The issue of getting uninterested students to pay attention has been prevalent for as long as schools have been around. Phones aren’t the root cause, just the latest distractor.
Most of our parents’ generation popularized passing notes during class, but they did far more than that.
My parents often recount stories of peers who hid Walkmans in their clothes, played games on their calculators, and read comics and magazines inside of textbooks.
A book historian, Professor Erik Kwakkel, has even found evidence of scribes who doodled when bored in their writing classes over 1,000 years ago.
As the years go by and educators catch on to how students distract themselves in class, students evolve alongside them, developing new ways to do anything but listen. Banning phones won’t “make students pay attention,” it’ll cause them to change strategies.
Schools can block site after site of games, but new ones will always pop up. And at the end of the day, there’s nothing they can do to combat students’ number one distraction: their own imaginations.
As long as students are still able to space out during class, there will never be a one-size-fits-all solution to making students pay attention.

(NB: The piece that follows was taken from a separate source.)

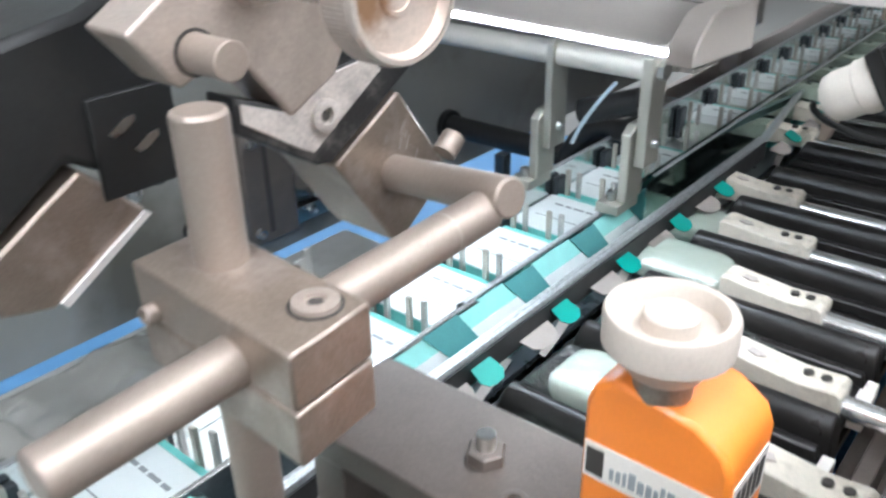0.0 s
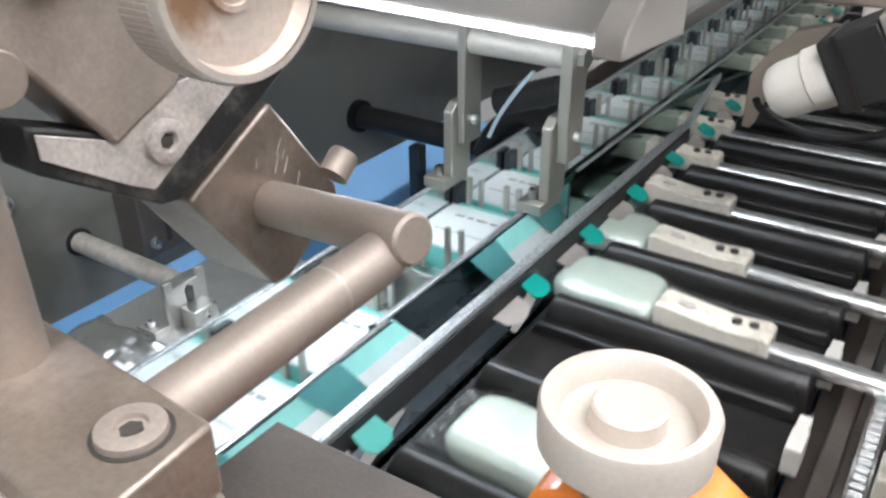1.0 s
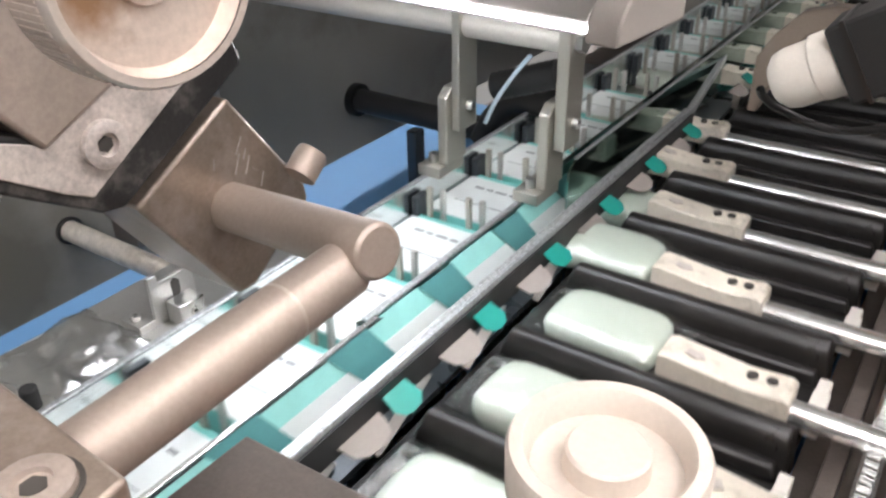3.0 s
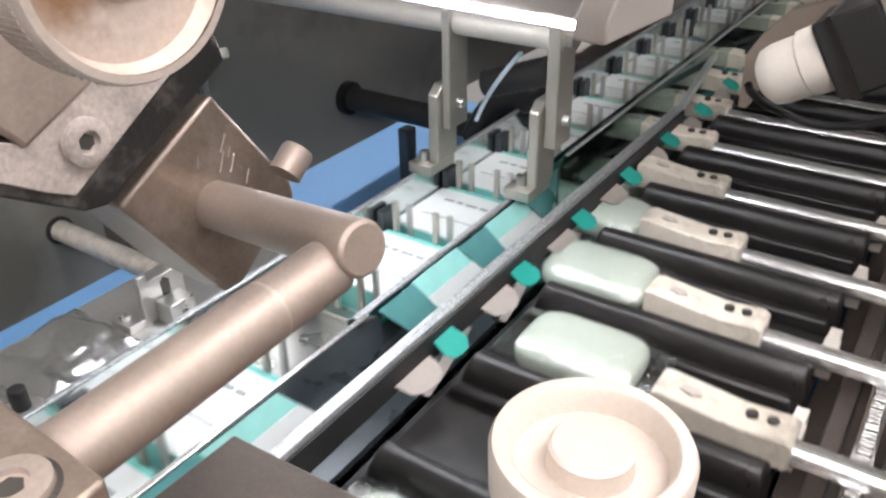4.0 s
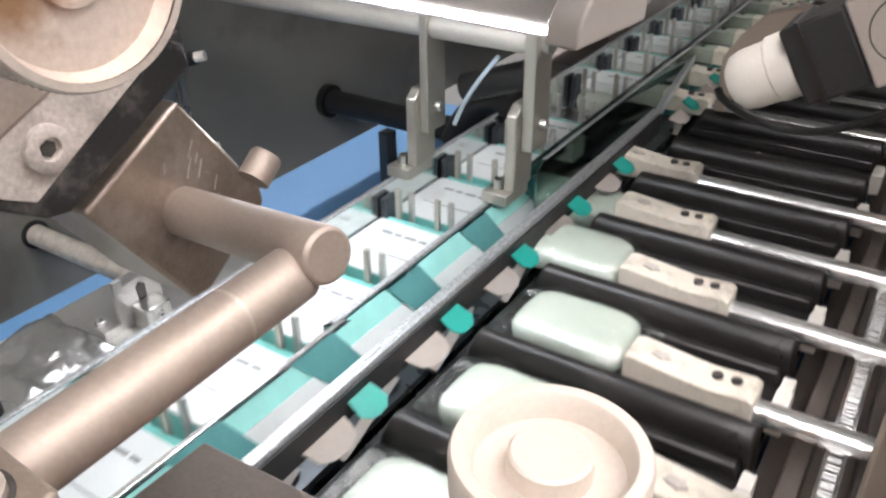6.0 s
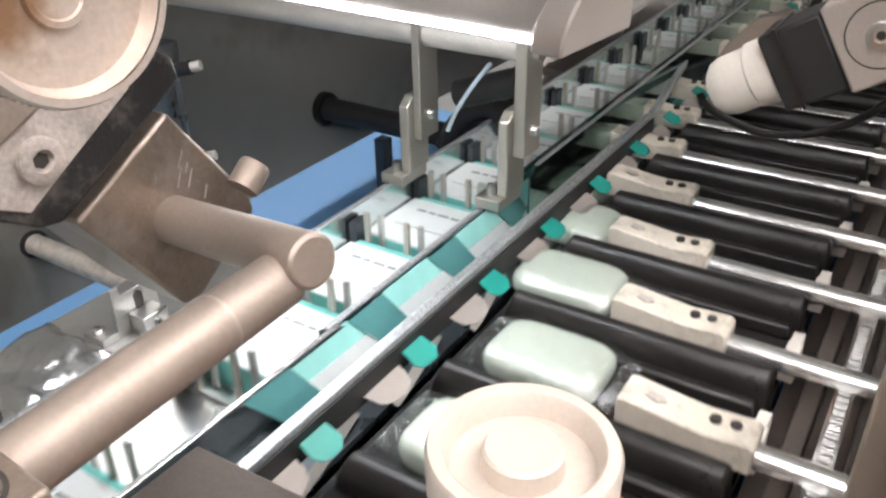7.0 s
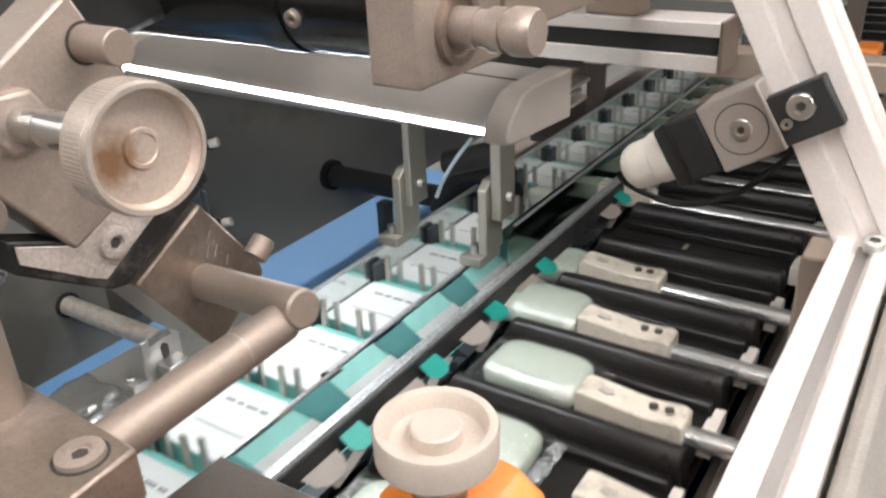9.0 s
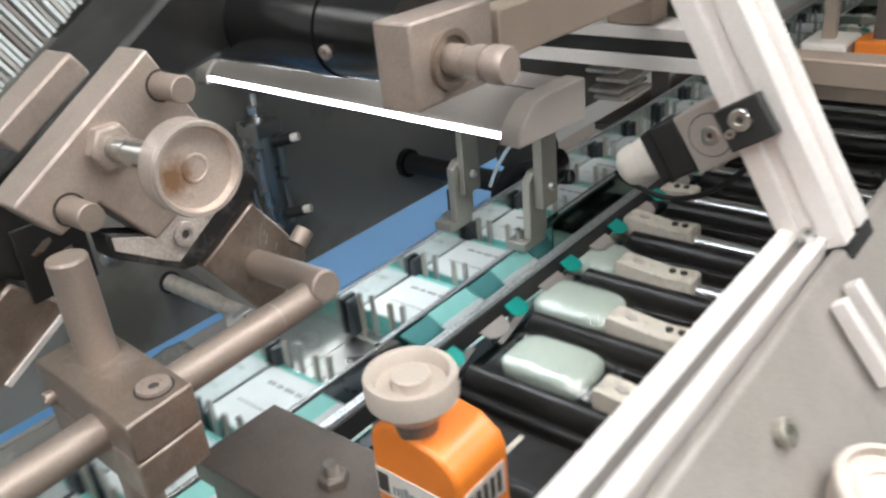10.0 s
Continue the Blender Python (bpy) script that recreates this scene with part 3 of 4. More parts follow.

And it’s important to note that while banning phones may help some students tune in, it won’t make the students who have already tuned out suddenly start caring.
If these policymakers truly want to help students focus in school, the solution doesn’t lie in banning every distraction, but in addressing why students are so desperate to escape in the first place.
If every generation finds a new distraction, then the real question is: will we ever find the root problem, or just keep banning the next popular distraction?